Most lawn care attention in spring goes on feeding and filling bare patches. Mowing height barely gets a mention. That’s a shame, because the height you cut at through May and June has more influence on how your lawn copes with summer heat than almost any other single decision.

The practical answer: raise the mowing height now, before dry weather arrives. For most UK lawns that means cutting at 4 to 5 cm rather than the 2 to 3 cm many people default to. If you’re maintaining fine turf, step the height up by about 0.5 to 1 cm from wherever it currently sits. The exact figure matters less than the principle: taller is better when heat and drought are coming.

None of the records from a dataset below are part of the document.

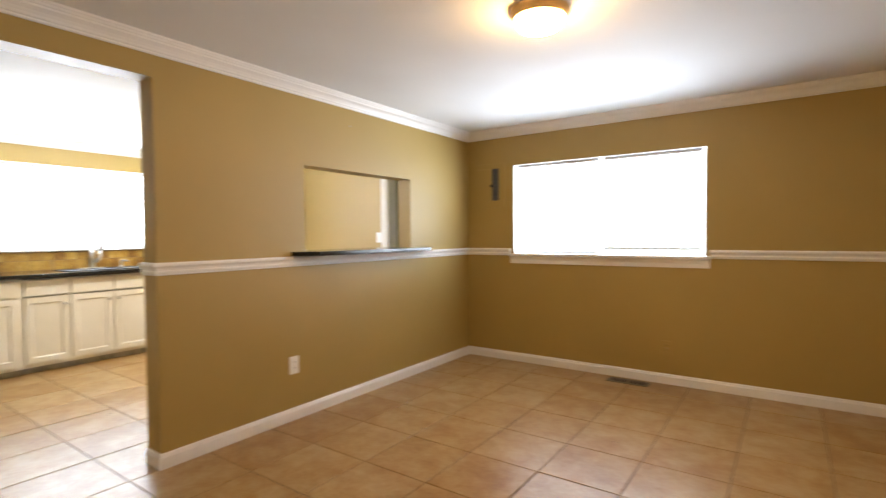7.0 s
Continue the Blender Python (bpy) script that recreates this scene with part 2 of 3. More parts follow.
def wall(name, x0, x1, y0, y1, z1, holes=(), along="x", mat=WALL):
    """A wall with openings (a, b, z0, z1) along its length."""
    cuts = sorted({h for a, b, _, _ in holes for h in (a, b)})
    zs = sorted({0.0, z1, *(h for _, _, c, d in holes for h in (c, d))} | {-0.02})
    zs = [z for z in zs if z != 0.0]
    cx = sorted({x0, x1, *(cuts if along == "x" else ())})
    cy = sorted({y0, y1, *(cuts if along == "y" else ())})

    def filled(x, y, z):
        u = x if along == "x" else y
        return not any(a < u < b and c < z < d for a, b, c, d in holes)

    return tagged(obj(name, solid(cx, cy, zs, filled), mat), "tan painted drywall with satin sheen" if mat is WALL else "olive green painted drywall", "wall", kind="structure")


def sweep(path, profile, place=lambda u, v, w: (u, v, w), closed=False, bm=None):
    """Runs a profile of (offset to the left, height) along a path of corners, mitred."""
    bm = bm or bmesh.new()
    n, rings = len(path), []
    for i, (x, y) in enumerate(path):
        ds = []
        for a, b in ((i - 1, i), (i, i + 1)):
            if closed or (a >= 0 and b < n):
                (ax, ay), (bx, by) = path[a % n], path[b % n]
                d = math.hypot(bx - ax, by - ay)
                ds.append((-(by - ay) / d, (bx - ax) / d))
        if len(ds) == 1:
            mx, my = ds[0]
        else:
            (ax, ay), (bx, by) = ds
            k = 1 + ax * bx + ay * by
            mx, my = (ax + bx) / k, (ay + by) / k
        rings.append([bm.verts.new(place(x + mx * o, y + my * o, h)) for o, h in profile])
    m = len(profile)
    for i in range(n if closed else n - 1):
        r, s = rings[i], rings[(i + 1) % n]
        for j in range(m):
            bm.faces.new([r[j], s[j], s[(j + 1) % m], r[(j + 1) % m]])
    if not closed:
        bm.faces.new(rings[0])
        bm.faces.new(rings[-1][::-1])
    bmesh.ops.recalc_face_normals(bm, faces=bm.faces)
    return bm


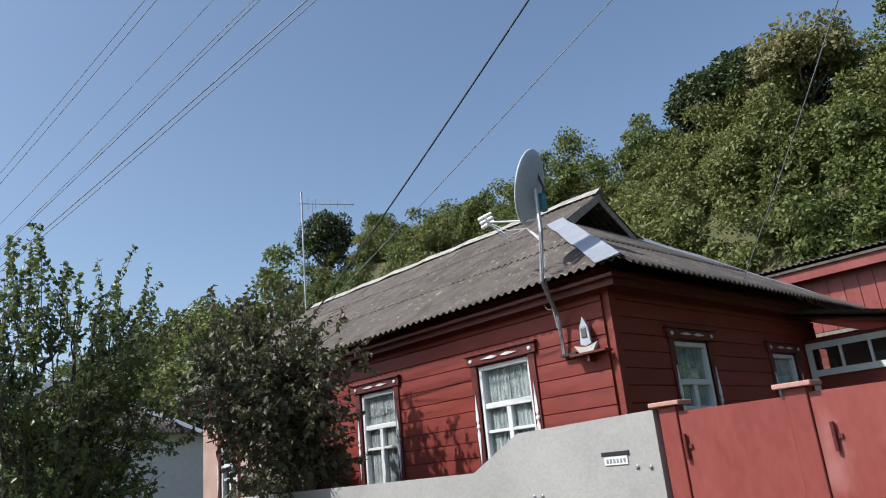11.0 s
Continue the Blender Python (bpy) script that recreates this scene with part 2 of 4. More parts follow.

What taller grass actually does

Grass cut short has less blade area to photosynthesise, which means fewer carbohydrate reserves for the plant to draw on when it comes under pressure. It also tends to have shallower roots, because root depth broadly follows shoot height. When a dry spell arrives, those shallow roots sit above the moisture that’s still held deeper in the soil profile.

Cut at 4 to 5 cm, the same grass shades its own soil surface. Less direct sun on bare soil means slower moisture evaporation and a cooler root zone. The plant also has the reserves to keep growing slowly rather than shutting down. You won’t eliminate drought stress, but you’ll extend the window before it shows.

How to raise the height without shocking the lawn

The one-third rule applies here: don’t remove more than a third of the leaf blade in a single cut. If the lawn has been kept at 2 cm through early spring, you can’t jump straight to 5 cm in one pass. Work up to it over two or three cuts a few days apart. The lawn will look even and recover quickly between passes.

If you’ve recently fertilised, let the grass green up and grow on for a couple of cuts before raising the height. Cutting hard straight after a feed wastes the benefit of the application.

When to make the change

Now, or as soon as possible. In most UK years, late May to June is the window before the first prolonged dry spells. The Met Office seasonal outlook often gives a useful steer at this point in the year; if the forecast is for a warmer and drier summer than average, treat it as a prompt rather than a worry.

Waiting until the lawn looks stressed is too late. Once visible drought stress has set in, the plant is already drawing on depleted reserves. Recovery takes longer and the turf is more vulnerable to pest damage and weed ingress in the meantime.

Where this matters most

On free-draining sandy or chalk soils, and on south-facing slopes, raising the cut can make a real difference to how long the lawn stays green. On heavy clay soils that hold moisture well, the benefit is smaller but still worth having.

Shaded lawns under trees get a secondary advantage. Longer grass competes better with shallow tree roots for available moisture in the upper soil, and it tolerates lower light more readily than scalped turf does.

If the lawn goes dormant anyway

UK lawn grasses can go brown in a prolonged dry spell regardless of management. When that happens, leave the mower in the shed. Cutting dormant grass short removes the carbohydrate reserves the plant needs to recover once rain returns. A brown lawn left at height will green up faster, often within a week of a decent downpour, than one that was cut back at the wrong moment.

Did you know? Longer grass shades its own soil surface. The RHS recommends raising the mowing height to at least 4 cm in dry weather, partly because that shade reduces how quickly soil moisture evaporates between rain events.

Frequently asked questions

How high should I cut my lawn in summer?

For most UK lawns, 4 to 5 cm is a good target through summer. Fine ornamental lawns can be kept at around 2.5 to 3 cm. The key is keeping enough leaf blade to shade the soil beneath and maintain the plant's energy reserves.

Will raising the mowing height stop my lawn going brown?

It won't prevent dormancy in a prolonged dry spell, but it will delay stress and speed up recovery afterwards. A lawn kept at 4 to 5 cm has deeper roots and more energy reserves, so it holds on longer before colour is lost.

When is the best time to raise the mowing height for summer?

Before the dry weather arrives. In the UK, late May to June is the right window. Changing the height once drought stress has already set in is less effective and can cause further harm to the plant.

Can I jump straight to the target mowing height in one cut?

Avoid removing more than a third of the blade in a single pass. If the lawn is currently at 2 cm and you want to reach 5 cm, raise it gradually over two or three cuts a few days apart to avoid shock.

Should I mow a lawn that has gone dormant and brown?

No. Cutting dormant grass stresses the plant further and uses up the carbohydrate reserves it needs to recover when rain returns. Leave it at the raised height and wait for rain before resuming normal mowing.